常に、差別する側にとって、それは意識的であれ、無自覚であれ、「差別」は他人事であり、差別への対策は、同じ国民、市民、地域住民一人ひとりの生きる権利の主張と同じものであるという認識を育てる取り組みや教育をしてこなかったことに問題があるからだ。

この国は一度たりとも、公民権運動がなかったということもある。しかし、それを差し引いても、人権啓発にかかわる政府も行政も自治体も人権団体も、予算という甘い汁とそれによる支持母体票としてのつながりにすり替え、本気で人権教育をやろうとはしてきていなかったからだ。

この国に住むあなたたちは、自分たちの国がこのまま公民権、公民意識を獲得できないままでいいのか? 原発推進政党の自民党はそのままでよくて、東電や政権に石を投げ、福島差別や東電社員を社会から追いやる社会でいいのか?
 
そのようにして、だれかの人権や生活権を蹂躙することが当然とする社会をつくるということは、あなたが、あなたたち一人ひとりが、そしてあなたの愛する子どもやまた、その子どもが、何かのときに同じ差別にさらされる社会をつくるということだ。差別されることを許すということだ。

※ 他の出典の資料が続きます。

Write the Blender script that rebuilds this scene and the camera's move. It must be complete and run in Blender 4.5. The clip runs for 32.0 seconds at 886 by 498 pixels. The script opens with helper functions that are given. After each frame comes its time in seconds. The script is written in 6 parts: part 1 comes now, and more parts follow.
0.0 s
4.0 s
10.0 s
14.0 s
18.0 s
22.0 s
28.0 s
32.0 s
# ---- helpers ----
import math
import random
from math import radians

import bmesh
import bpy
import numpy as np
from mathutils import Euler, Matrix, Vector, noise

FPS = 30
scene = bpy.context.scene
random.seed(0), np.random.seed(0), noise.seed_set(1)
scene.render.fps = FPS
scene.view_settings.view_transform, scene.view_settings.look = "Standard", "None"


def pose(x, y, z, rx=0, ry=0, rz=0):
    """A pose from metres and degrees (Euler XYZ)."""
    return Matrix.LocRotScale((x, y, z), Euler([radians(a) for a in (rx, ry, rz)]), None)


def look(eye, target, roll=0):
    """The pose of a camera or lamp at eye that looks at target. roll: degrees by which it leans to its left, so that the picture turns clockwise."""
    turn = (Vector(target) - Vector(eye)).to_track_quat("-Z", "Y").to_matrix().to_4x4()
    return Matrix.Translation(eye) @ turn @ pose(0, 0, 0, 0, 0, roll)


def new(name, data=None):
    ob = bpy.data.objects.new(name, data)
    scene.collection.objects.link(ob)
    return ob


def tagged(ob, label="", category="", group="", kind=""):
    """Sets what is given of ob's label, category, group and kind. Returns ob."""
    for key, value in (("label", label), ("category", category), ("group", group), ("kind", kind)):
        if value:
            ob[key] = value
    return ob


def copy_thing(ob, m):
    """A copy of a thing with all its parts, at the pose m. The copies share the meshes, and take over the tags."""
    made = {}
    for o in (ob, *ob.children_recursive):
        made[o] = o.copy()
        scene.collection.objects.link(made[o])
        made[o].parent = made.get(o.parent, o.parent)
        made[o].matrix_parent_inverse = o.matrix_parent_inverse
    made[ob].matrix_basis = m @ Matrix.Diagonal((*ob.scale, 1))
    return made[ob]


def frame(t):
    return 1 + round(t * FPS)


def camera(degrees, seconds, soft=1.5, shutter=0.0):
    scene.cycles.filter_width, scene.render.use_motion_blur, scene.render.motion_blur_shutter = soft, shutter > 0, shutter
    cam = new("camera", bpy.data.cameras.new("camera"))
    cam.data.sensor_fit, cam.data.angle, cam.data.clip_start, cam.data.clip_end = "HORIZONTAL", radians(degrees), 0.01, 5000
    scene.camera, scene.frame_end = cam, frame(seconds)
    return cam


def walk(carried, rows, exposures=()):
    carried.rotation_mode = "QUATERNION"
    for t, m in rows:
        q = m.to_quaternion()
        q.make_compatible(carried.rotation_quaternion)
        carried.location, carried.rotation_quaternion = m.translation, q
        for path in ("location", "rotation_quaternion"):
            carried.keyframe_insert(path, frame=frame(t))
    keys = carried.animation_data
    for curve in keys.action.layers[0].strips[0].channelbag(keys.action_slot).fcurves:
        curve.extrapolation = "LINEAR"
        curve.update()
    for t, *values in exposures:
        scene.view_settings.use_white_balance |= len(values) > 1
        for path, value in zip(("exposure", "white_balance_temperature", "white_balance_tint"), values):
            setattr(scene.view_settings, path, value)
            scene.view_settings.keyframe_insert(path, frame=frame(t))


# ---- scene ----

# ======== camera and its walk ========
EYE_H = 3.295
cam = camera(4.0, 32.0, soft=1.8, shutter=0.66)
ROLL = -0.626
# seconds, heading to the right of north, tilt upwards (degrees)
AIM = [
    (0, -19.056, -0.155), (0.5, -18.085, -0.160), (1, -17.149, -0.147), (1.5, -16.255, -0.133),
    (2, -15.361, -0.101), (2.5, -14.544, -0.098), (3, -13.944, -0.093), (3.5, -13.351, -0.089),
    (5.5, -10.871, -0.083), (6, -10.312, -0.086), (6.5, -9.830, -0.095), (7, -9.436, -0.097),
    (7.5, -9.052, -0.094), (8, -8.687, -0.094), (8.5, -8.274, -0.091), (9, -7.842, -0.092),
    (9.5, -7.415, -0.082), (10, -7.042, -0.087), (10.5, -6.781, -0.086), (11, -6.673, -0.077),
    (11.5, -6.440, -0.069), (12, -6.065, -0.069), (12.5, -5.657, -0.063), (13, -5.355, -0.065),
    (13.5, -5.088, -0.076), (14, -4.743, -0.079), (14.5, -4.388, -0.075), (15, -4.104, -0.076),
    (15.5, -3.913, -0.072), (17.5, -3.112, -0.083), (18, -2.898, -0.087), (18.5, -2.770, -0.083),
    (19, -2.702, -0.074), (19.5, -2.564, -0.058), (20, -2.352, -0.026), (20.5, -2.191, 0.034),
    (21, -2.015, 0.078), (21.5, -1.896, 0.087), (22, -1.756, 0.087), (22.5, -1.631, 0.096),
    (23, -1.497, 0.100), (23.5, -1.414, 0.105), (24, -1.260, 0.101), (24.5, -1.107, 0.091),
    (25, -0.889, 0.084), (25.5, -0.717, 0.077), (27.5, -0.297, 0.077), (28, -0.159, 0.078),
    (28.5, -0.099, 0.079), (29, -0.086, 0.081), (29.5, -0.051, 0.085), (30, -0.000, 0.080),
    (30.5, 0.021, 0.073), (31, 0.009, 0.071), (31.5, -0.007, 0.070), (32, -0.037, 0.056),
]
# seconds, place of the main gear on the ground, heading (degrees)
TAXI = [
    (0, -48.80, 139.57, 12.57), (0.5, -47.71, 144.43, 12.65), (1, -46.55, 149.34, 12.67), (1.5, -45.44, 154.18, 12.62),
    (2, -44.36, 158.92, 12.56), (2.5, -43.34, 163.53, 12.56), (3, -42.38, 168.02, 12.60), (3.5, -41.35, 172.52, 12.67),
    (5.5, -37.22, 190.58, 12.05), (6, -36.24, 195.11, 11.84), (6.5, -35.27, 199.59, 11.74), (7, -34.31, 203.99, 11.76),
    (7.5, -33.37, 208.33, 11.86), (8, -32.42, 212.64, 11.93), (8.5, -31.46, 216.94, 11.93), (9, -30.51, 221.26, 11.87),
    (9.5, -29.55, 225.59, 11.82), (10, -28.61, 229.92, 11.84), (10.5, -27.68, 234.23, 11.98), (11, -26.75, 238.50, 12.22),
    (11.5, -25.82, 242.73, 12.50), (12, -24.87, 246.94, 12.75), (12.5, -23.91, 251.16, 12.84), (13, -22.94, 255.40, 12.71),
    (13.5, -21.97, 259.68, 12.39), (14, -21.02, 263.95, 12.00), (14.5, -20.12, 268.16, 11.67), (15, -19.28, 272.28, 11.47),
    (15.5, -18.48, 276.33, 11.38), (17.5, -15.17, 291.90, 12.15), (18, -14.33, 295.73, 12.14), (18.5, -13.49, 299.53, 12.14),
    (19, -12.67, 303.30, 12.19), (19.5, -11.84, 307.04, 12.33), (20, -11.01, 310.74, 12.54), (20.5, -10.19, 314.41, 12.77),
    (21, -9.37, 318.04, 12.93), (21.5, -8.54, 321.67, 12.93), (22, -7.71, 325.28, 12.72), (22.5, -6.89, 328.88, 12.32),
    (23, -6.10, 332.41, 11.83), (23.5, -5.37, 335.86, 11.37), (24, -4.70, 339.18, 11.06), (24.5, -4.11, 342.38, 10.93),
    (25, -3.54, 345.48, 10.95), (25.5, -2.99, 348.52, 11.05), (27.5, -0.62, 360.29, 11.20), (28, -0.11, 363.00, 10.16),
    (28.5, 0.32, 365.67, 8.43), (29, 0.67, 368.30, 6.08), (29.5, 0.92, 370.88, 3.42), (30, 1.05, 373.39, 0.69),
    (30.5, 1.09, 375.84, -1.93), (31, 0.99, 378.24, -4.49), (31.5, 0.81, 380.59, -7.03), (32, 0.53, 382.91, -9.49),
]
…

あなたは、そういう社会をいまつくろうとしている。その歴史的責任を、あなたは、かつてこの国を愚かな戦争へと導き、人のいのちを使い捨ての道具のように扱った、あの人たちと同じように、自分たちに責任はなかったと言い逃れ、恥もなく、手前よかれと生きていくのか。
 
そういう社会を生き、それを当然とする息子たち、娘たちの未来が世界に通用すると本気で信じているのか。